One-dimensional GWAS. (A and B) Trait value distributions across RILs (replicate means; bars show data range or the SE for samples with > 2 replicates). Values for the reference N2 strain are shown for comparison. Note that values are raw replicate means on the original scale, and so include all sources of technical variation (unlike model coefficients used for mapping). (C) Single-marker association results for fertility and adult body size (colors as above). α = 0.1 thresholds = 4.38$\times {10}^{-6}$ and 5.57$\times {10}^{-7}$ for size and fertility, with minimum observed P-values of 2.8$\times {10}^{-5}$ and 7.23$\times {10}^{-5}$, respectively.
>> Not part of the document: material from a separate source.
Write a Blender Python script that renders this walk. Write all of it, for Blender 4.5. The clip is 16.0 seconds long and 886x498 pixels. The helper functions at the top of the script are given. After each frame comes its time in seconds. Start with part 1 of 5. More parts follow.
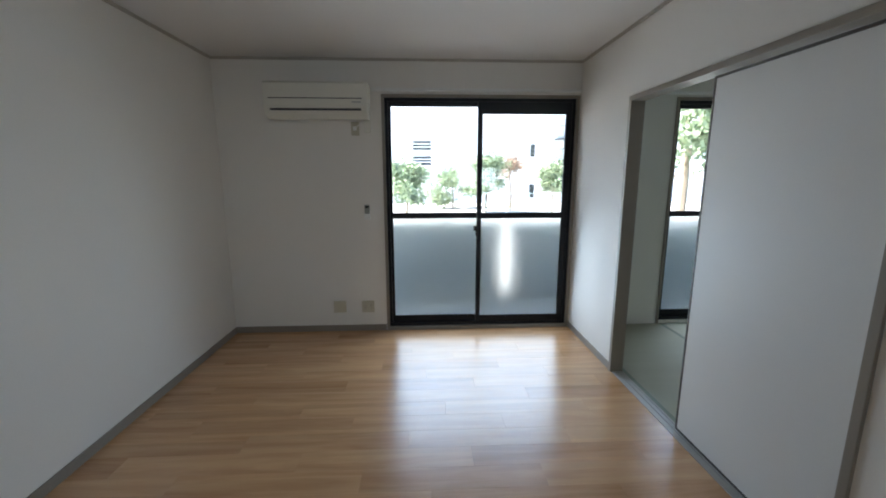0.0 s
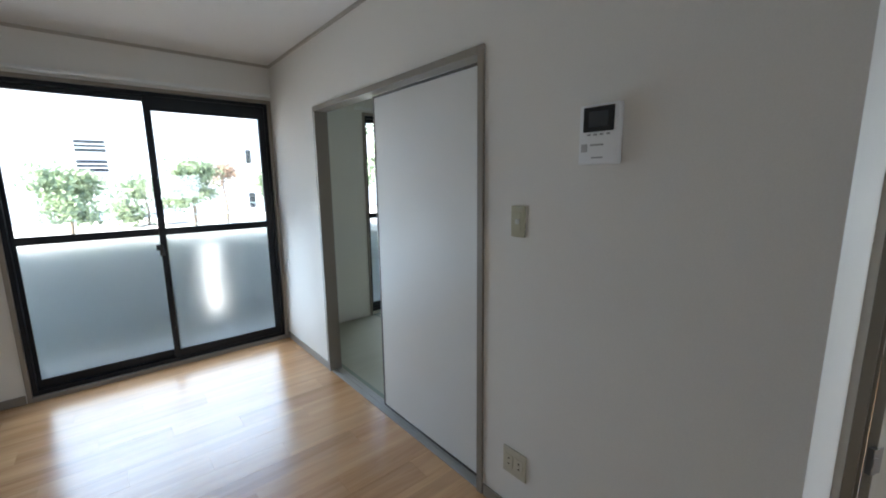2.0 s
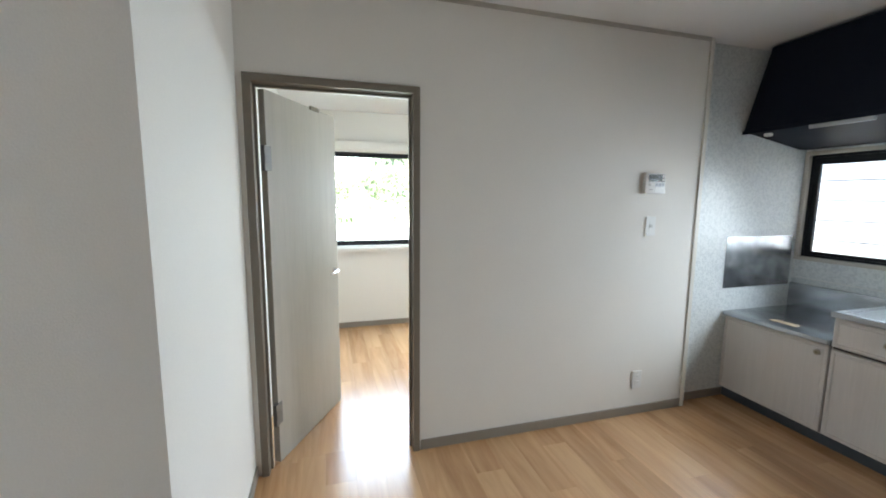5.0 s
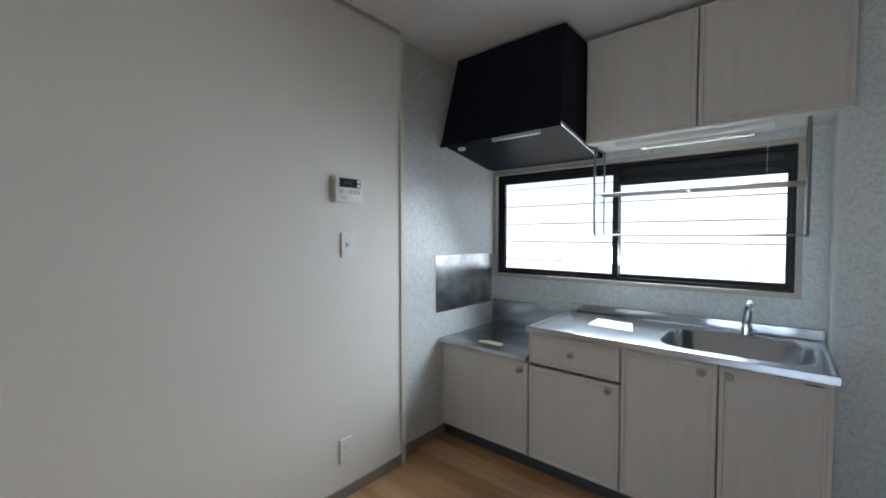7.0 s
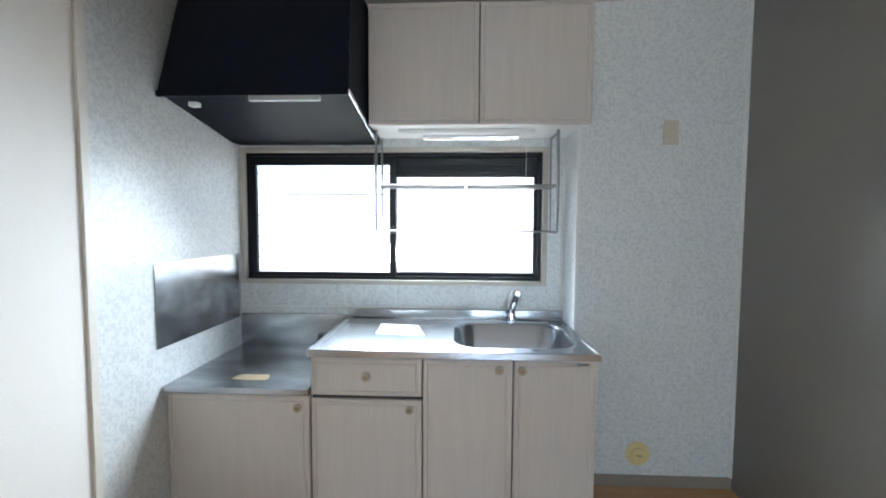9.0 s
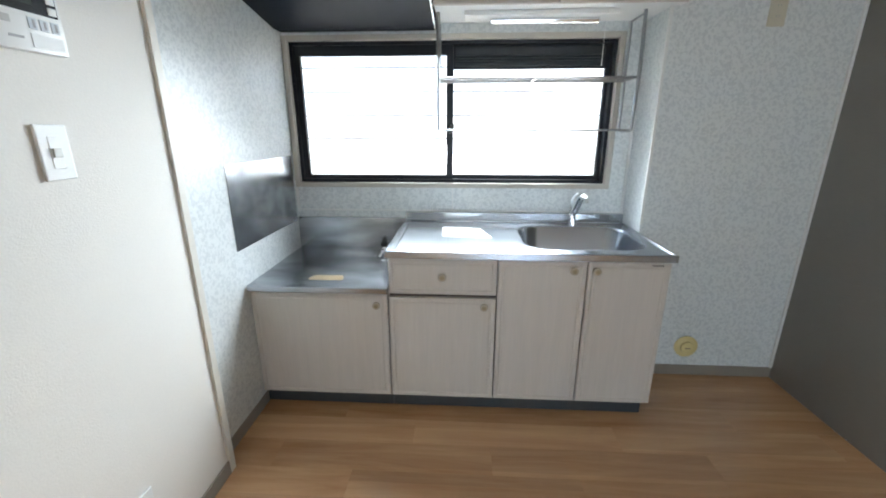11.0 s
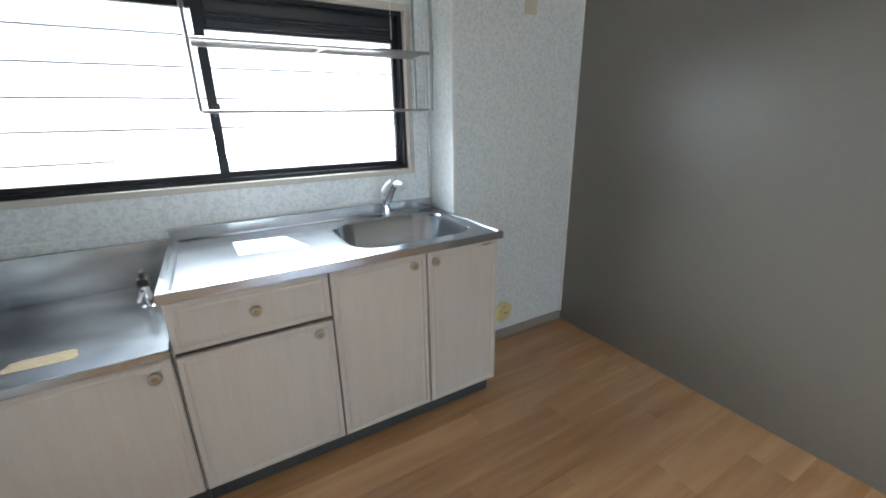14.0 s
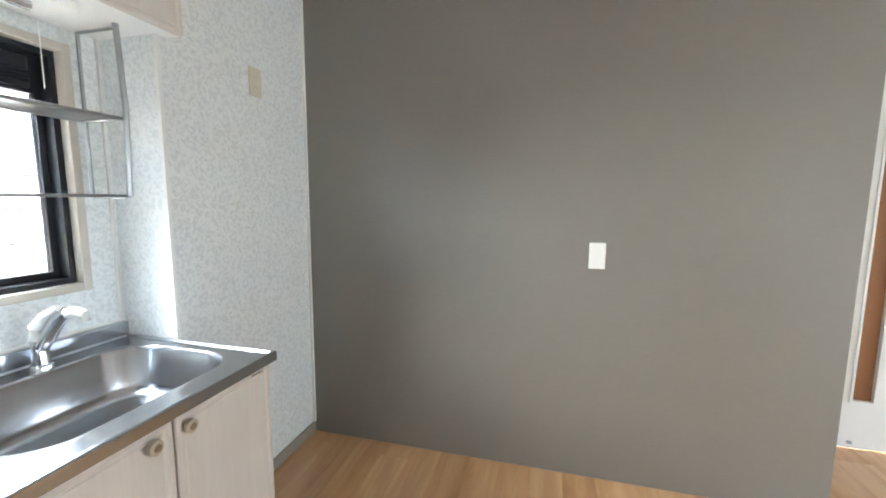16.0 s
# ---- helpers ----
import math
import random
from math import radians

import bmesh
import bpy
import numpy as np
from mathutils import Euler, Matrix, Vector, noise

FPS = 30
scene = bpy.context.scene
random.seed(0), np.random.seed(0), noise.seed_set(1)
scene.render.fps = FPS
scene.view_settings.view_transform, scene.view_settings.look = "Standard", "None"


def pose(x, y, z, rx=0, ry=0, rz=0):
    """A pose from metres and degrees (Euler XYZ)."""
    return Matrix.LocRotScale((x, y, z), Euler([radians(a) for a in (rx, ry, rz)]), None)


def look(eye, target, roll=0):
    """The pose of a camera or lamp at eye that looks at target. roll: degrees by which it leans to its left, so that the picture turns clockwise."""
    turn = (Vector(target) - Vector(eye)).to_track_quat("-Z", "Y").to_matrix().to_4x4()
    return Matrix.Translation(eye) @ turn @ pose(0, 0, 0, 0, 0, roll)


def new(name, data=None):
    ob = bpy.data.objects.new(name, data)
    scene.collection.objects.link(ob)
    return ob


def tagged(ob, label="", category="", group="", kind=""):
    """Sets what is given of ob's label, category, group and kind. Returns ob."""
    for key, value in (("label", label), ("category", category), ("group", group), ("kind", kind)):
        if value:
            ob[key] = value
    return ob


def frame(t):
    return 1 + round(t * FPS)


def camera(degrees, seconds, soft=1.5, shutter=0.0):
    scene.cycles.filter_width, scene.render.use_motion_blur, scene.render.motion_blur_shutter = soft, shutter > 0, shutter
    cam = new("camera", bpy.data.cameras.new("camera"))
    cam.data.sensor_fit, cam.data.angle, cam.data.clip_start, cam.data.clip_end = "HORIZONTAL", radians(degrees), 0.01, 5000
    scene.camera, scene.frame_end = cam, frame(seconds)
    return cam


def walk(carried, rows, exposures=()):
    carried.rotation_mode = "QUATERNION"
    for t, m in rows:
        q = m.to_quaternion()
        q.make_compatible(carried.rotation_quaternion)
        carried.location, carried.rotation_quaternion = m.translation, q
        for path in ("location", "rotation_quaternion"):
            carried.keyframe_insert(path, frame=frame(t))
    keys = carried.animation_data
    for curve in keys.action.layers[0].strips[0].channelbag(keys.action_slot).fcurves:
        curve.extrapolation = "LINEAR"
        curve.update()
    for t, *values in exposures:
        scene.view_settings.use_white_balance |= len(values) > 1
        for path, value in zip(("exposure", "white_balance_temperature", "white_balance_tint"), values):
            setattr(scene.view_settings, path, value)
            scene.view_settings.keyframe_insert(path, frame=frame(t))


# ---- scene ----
cam = camera(95.9, 16.0, soft=1.9)
PATH = [
    (0, (0.112, 0.654, 1.467), (0.206, 2.619, 1.104), -0.1),
    (0.5, (0.109, 0.648, 1.473), (0.265, 2.614, 1.141), 0.1),
    (1, (0.22, 0.638, 1.437), (0.838, 2.513, 1.122), -0.3),
    (1.5, (0.279, 0.605, 1.449), (1.3, 2.291, 1.112), -0.4),
    (2, (0.311, 0.58, 1.463), (1.578, 2.091, 1.126), -0.7),
    (2.5, (0.345, 0.547, 1.465), (1.784, 1.897, 1.138), 0.0),
    (3, (0.406, 0.515, 1.436), (2.034, 1.641, 1.146), 0.7),
    (3.5, (0.432, 0.516, 1.412), (2.274, 1.262, 1.182), -0.1),
    (4, (0.424, 0.515, 1.385), (2.387, 0.818, 1.156), -1.7),
    (4.5, (0.431, 0.428, 1.381), (2.42, 0.396, 1.177), -0.3),
    (5, (0.475, 0.291, 1.44), (2.381, -0.26, 1.186), 0.5),
    (5.2, (0.491, 0.225, 1.43), (2.343, -0.484, 1.172), 0.6),
    (7.3, (1.032, -0.585, 1.317), (2.166, -2.227, 1.191), 0.2),
    (7.5, (1.114, -0.644, 1.32), (2.107, -2.372, 1.151), 0.4),
    (8, (1.236, -0.779, 1.363), (1.612, -2.743, 1.31), -2.2),
    (8.2, (1.202, -0.807, 1.344), (1.414, -2.794, 1.275), -1.7),
    (10.3, (1.655, -0.78, 1.355), (1.693, -2.769, 1.148), 0.9),
    (10.5, (1.659, -0.799, 1.362), (1.727, -2.782, 1.111), 1.3),
    (11, (1.639, -0.815, 1.321), (1.743, -2.729, 0.75), -0.0),
    (11.5, (1.621, -0.811, 1.314), (1.723, -2.69, 0.635), -1.1),
    (12, (1.626, -0.809, 1.315), (1.769, -2.679, 0.62), -1.8),
    (12.5, (1.626, -0.821, 1.318), (1.731, -2.689, 0.612), -1.9),
    (13, (1.633, -0.852, 1.313), (1.634, -2.722, 0.603), 0.0),
    (13.5, (1.72, -0.996, 1.297), (1.137, -2.811, 0.692), -4.4),
    (14, (1.782, -1.147, 1.28), (0.841, -2.799, 0.659), -1.1),
    (14.5, (1.78, -1.299, 1.31), (0.718, -2.963, 0.991), -2.2),
    (15, (1.793, -1.482, 1.278), (0.248, -2.742, 1.12), -2.4),
    (15.5, (1.85, -1.593, 1.315), (0.006, -2.335, 1.095), -2.9),
    (16, (1.827, -1.594, 1.312), (-0.092, -2.102, 1.073), 0.4),
]
EXPOSURES = [
    (0.0, 2.86, 6330, 11), (2.0, 3.06, 6330, 11), (3.0, 3.19, 6330, 11), (4.0, 3.27, 6450, 10), (4.5, 3.65, 6520, 10), (5.0, 3.9, 6560, 10),
    (7.3, 3.46, 6400, 11), (7.5, 3.46, 6400, 11), (8.0, 3.86, 6380, 11), (10.3, 4.5, 6500, 10), (11.0, 4.36, 6620, 10), (11.5, 4.18, 6620, 10),
    (13.0, 4.15, 6600, 11), (14.0, 4.35, 6680, 11), (14.5, 4.2, 6600, 10), (15.0, 4.03, 6650, 10), (15.5, 4.5, 6800, 11), (16.0, 5.17, 6980, 12)]
walk(cam, [(t, look(eye, target, roll)) for t, eye, target, roll in PATH], EXPOSURES)

# ---- world, sun and exposure ----
world = bpy.data.worlds.new("sky")
scene.world = world
world.use_nodes = True
wn = world.node_tree
sky = wn.nodes.new("ShaderNodeTexSky")
sky.sky_type = "NISHITA"
sky.sun_disc = False
sky.sun_elevation = radians(52)
sky.sun_rotation = radians(273)
wn.links.new(sky.outputs[0], wn.nodes["Background"].inputs[0])
wn.nodes["Background"].inputs[1].default_value = 0.14
sun_data = bpy.data.lights.new("sun", "SUN")
sun_data.energy, sun_data.angle, sun_data.color = 5.0, radians(0.5), (1.0, 0.95, 0.87)
sun = new("sun", sun_data)
sun.matrix_world = look((-12, 0.6, 15), (0, 0, 0))


def sky_lamp(name, eye, target, width, height, watts, color=(0.77, 0.90, 1.0), spread=150):
    """The sky's light in a window's opening, falling in and down."""
    d = bpy.data.lights.new(name, "AREA")
    d.shape, d.size, d.size_y, d.energy, d.color, d.spread = "RECTANGLE", width, height, watts, color, radians(spread)
    new(name, d).matrix_world = look(eye, target)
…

GWAS, genome-wide association study; RIL, recombinant inbred line.

Figure 7

Strong-sign epistasis and highly polygenic interactions contribute to trait variance. (A) The distribution of significant interactions for fertility and size plotted by genetic distance. Pairwise interactions are linked over one-dimensional genome-wide association study test statistics ($-log10\left(P\right)>1$) for each trait (size in blue and fertility in red). Markers with a significant excess of polygenic interactions are indicated with black points. These two-dimensional (2D) sum tests are one-to-many interactions between a single focal marker and all other markers on one other chromosome, with the sum of likelihood ratios significant under a null permutation model. (B and C) and (D and E) show genotype class means for significant size (and fertility) interactions: pairwise tests are in B and D (mean $\pm$ SE), and the individual pairwise tests that contribute to 2D sum tests are in C and E (mean values only). The marker with the highest summed likelihood ratio for each significant chromosome combination is shown. In C and D, line color and intensity is scaled by the interaction F statistic for each interaction according to the scale shown in (E).